Lifelong friends began arriving from the mainland on the day before the scheduled departure. We had a two day weather winter and the Pirate was to cross the Straits of Juan De Fuca and into Admiralty Inlet a place noted by Captain Cook and years later by Captain Vancouver. Weather predictions from NOAA weather stated the seas would be 1ft or less and winds less than 10 knots. This was the weather conditions the Pirate had been waiting for and the crew was excited to begin this journey. It was going to give us the opportunity to test the systems of the Pirate while it was under power.

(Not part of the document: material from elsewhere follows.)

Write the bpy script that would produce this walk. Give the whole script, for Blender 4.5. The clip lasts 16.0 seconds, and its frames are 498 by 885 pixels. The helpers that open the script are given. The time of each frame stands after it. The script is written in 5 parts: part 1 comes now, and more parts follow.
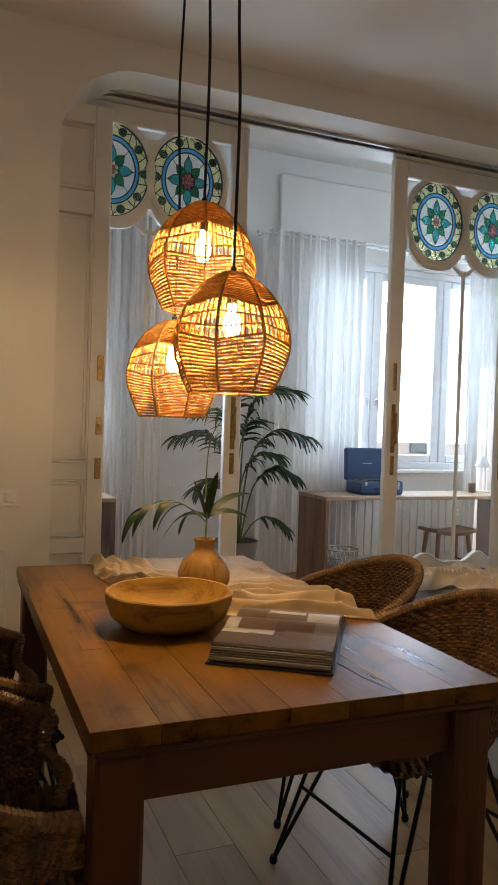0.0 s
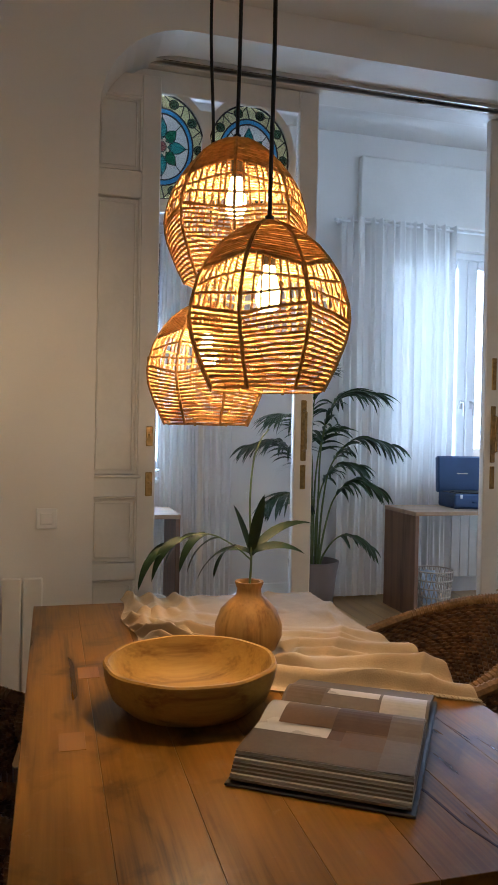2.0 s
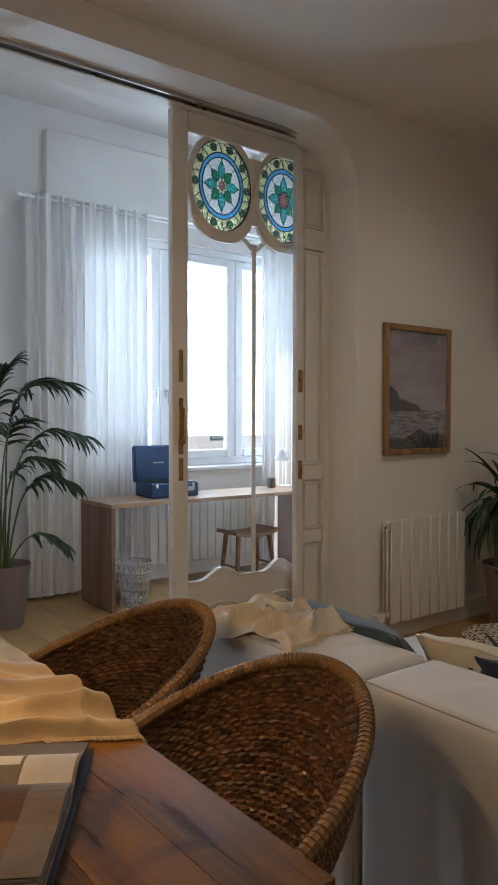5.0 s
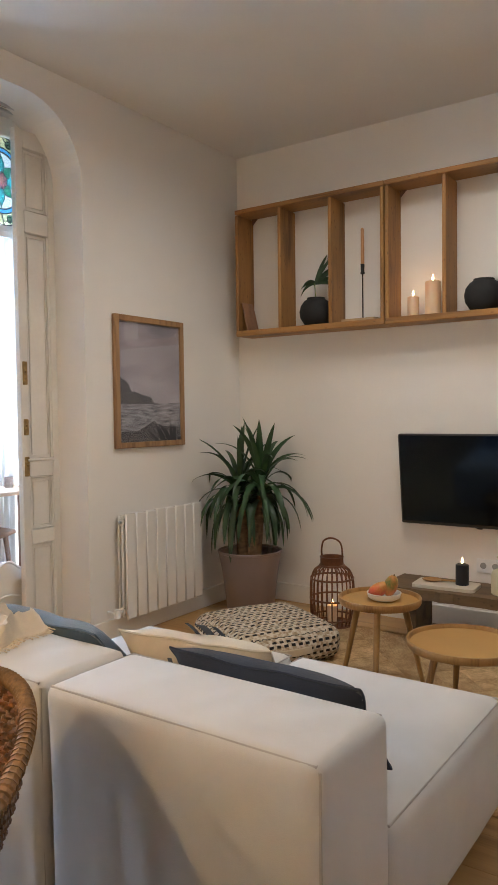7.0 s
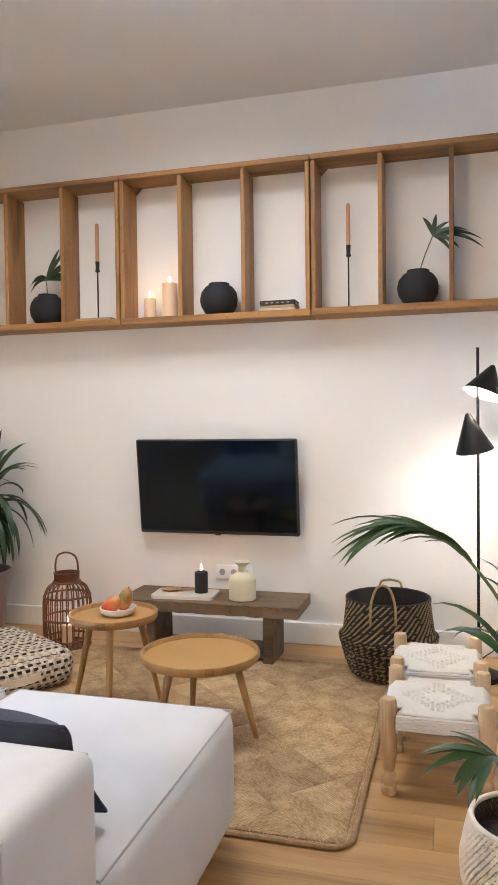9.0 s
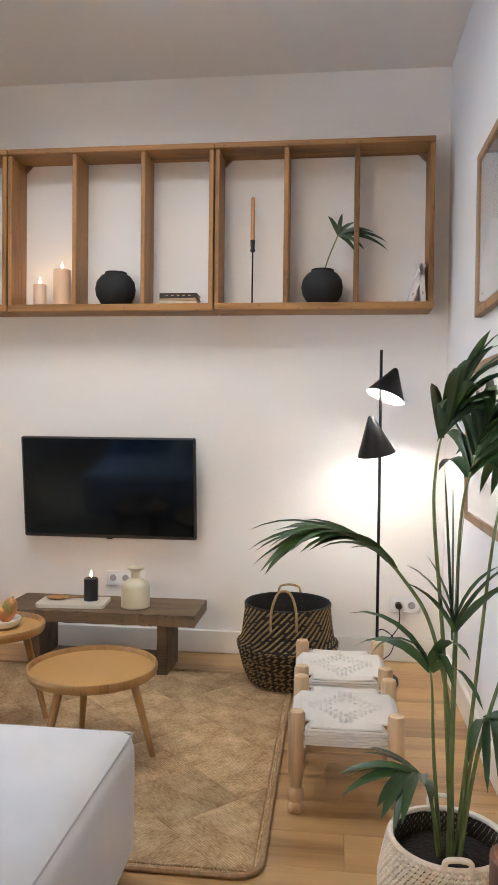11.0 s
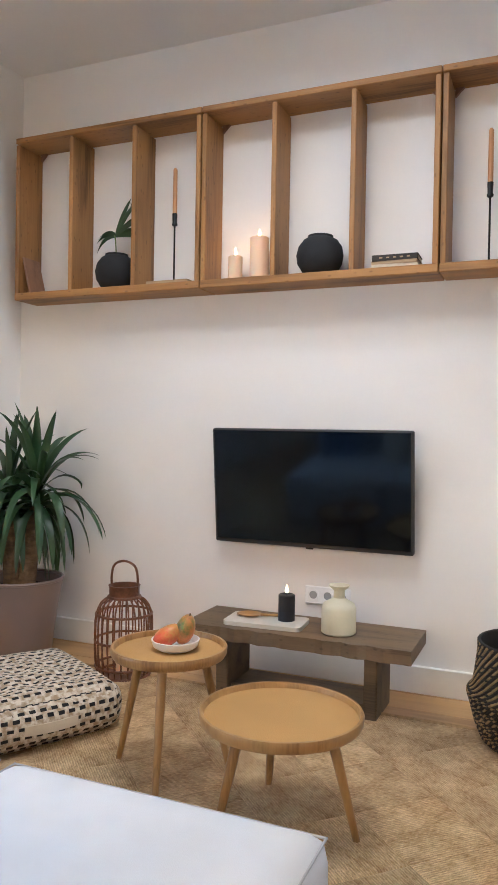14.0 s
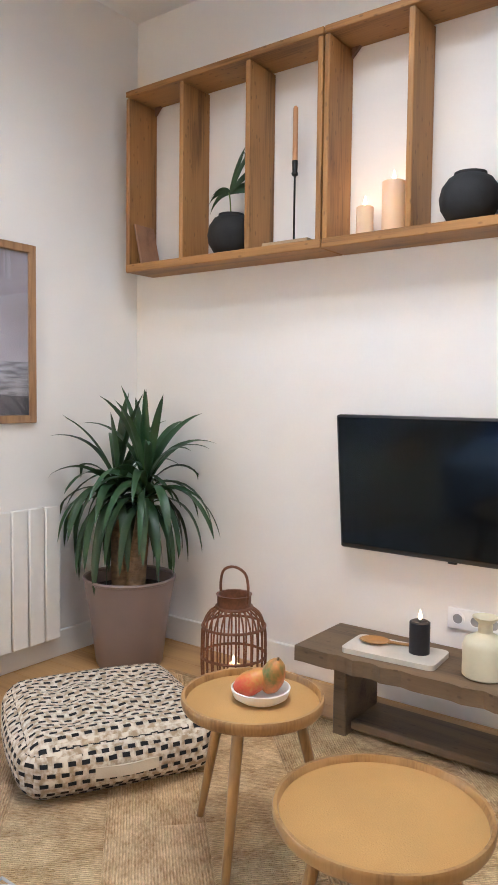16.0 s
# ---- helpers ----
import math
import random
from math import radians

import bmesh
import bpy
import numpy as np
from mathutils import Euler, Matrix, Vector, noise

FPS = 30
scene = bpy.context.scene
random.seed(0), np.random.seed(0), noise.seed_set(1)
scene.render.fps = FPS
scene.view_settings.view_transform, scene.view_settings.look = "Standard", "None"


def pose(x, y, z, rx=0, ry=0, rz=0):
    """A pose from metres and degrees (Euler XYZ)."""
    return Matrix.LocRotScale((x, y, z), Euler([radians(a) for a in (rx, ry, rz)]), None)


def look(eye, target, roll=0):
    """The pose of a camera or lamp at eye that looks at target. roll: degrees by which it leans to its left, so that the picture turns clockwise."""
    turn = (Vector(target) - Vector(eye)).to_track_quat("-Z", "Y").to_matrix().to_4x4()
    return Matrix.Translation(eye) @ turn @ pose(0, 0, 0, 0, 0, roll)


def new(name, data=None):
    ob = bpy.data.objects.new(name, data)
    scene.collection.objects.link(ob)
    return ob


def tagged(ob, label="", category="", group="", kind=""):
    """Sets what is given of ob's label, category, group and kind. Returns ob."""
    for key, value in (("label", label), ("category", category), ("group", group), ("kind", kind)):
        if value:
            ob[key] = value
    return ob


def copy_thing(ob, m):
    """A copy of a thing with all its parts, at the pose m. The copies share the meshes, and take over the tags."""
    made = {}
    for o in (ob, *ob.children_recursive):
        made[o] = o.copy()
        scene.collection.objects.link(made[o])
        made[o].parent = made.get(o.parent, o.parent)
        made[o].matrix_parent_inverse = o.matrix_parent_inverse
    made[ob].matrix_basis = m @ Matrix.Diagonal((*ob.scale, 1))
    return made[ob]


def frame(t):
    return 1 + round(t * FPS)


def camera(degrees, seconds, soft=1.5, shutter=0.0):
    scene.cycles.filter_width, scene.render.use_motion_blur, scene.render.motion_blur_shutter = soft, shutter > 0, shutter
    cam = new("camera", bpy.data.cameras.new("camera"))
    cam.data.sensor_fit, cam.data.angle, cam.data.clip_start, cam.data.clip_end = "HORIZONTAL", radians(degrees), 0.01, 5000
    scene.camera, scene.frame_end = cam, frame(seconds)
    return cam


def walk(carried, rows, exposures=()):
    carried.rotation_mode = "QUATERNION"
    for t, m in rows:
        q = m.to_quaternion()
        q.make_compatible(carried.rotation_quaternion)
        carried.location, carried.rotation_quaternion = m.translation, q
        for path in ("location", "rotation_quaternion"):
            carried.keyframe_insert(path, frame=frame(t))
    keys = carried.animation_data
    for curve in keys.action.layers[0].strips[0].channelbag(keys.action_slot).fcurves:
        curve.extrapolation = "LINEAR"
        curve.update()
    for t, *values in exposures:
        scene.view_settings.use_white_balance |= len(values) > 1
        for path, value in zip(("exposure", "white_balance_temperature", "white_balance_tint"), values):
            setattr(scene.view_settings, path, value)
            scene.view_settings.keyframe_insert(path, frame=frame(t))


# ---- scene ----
cam = camera(37.4, 16.0, soft=1.6)
PATH = [
    (0, (3.205, 2.203, 1.28), (3.957, 4.056, 1.238), 1.9),
    (0.5, (3.284, 2.313, 1.284), (3.955, 4.197, 1.243), 1.5),
    (1, (3.367, 2.422, 1.279), (3.959, 4.332, 1.244), 1.3),
    (1.5, (3.429, 2.54, 1.285), (3.962, 4.467, 1.249), 1.2),
    (2, (3.478, 2.661, 1.287), (3.999, 4.592, 1.259), 1.1),
    (2.5, (3.505, 2.75, 1.29), (4.053, 4.674, 1.26), 1.6),
    (3, (3.536, 2.798, 1.299), (4.095, 4.718, 1.259), 1.8),
    (3.5, (3.589, 2.829, 1.297), (4.2, 4.733, 1.261), 1.6),
    (4, (3.639, 2.819, 1.295), (4.452, 4.646, 1.263), 1.6),
    (4.5, (3.657, 2.768, 1.307), (4.684, 4.484, 1.261), 0.7),
    (5, (3.668, 2.779, 1.343), (4.88, 4.368, 1.277), 0.1),
    (7.5, (3.9704, 2.6708, 1.3026), (5.6908, 3.6884, 1.2444), -0.78),
    (8, (4.0655, 2.6875, 1.2465), (5.864, 3.5625, 1.21), -0.85),
    (8.5, (4.0965, 2.681, 1.271), (5.9635, 3.3965, 1.2235), -0.9),
    (9, (4.108, 2.688, 1.274), (6.032, 3.23, 1.2215), -0.7),
    (9.5, (4.1276, 2.7178, 1.2894), (6.0844, 3.1254, 1.2242), -0.62),
    (10, (4.168, 2.7504, 1.284), (6.1442, 3.0458, 1.2192), -0.32),
    (12.5, (4.468, 2.842, 1.225), (6.457, 3.055, 1.184), 0.9),
    (13, (4.597, 2.822, 1.253), (6.555, 3.228, 1.209), 0.9),
    (13.5, (4.756, 2.86, 1.217), (6.653, 3.494, 1.179), 1.0),
    (14, (4.887, 2.959, 1.168), (6.73, 3.736, 1.139), 1.0),
    (14.5, (5.021, 3.008, 1.189), (6.814, 3.891, 1.132), 0.9),
    (15, (5.139, 3.025, 1.232), (6.884, 3.997, 1.138), 0.9),
    (15.5, (5.3, 3.03, 1.236), (6.985, 4.101, 1.13), 0.9),
    (16, (5.472, 3.006, 1.252), (7.077, 4.192, 1.128), 0.7),
]
EXPOSURES = [(0.0, -0.5, 6500, 10), (1.0, -0.5, 6000, 10), (3.0, -0.5, 5300, 10), (4.2, -0.6, 5700, 10), (5.2, -0.52, 6150, 10), (7.3, 0.92, 5650, 10), (8.3, 1.5, 5300, 10), (10.2, 1.26, 5200, 10), (12.3, 1.12, 5200, 10), (14.2, 1.42, 4980, 10), (16.0, 1.64, 4980, 10)]
walk(cam, [(t, look(eye, target, roll)) for t, eye, target, roll in PATH], EXPOSURES)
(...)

The Pirate had lived many lives in the past. It was built in 1927 by the Stone Boat Works in San Francisco. It worked in the SF harbour for years until it was requisitioned by the military and deployed to the Aleutian Islands to support WWII. The Pirate moved and pulled barges, navy vessels, and provided food, supplies and water to the troops building Air Bases on Adak and other Islands. The Pirate would backup under waterfalls filling its 30,000 gallon water tanks and take it to the troops as they had no other source of water. Years later the Pirate would be acquired by Campbell Towing Co. in Wrangell, AK where for years it logged, pushed and pulled an emerging statewide expansion of the Alaskan coast. The Tug had been renamed Tyee, Roberts several different time over its lifespan and settled in Lake Union, Wa where the tug was sold at auction for $500. Slowly over a twenty year period of restoration the Tug began to regain its proud stature in the water. The Pirate is 88ft long with a beam of 22.5 ft, draft of 13.5 ft and even without its old 28 ton union engine it still weighs 200 tons. It has a 353 diesel cat that is turbo charged with a 4/1 ratio Capitol gear transmission. The Pirate carries 2500 gallons of fuel, 1200 gal of water, 80 gallons of black water, has 5 staterooms and three bathrooms. There are few land based homes that equal the wood workmanship that are throughout the boat. I think the Pirate may be restricted only by the novice abilities of its one in the same owner/skipper/Captain.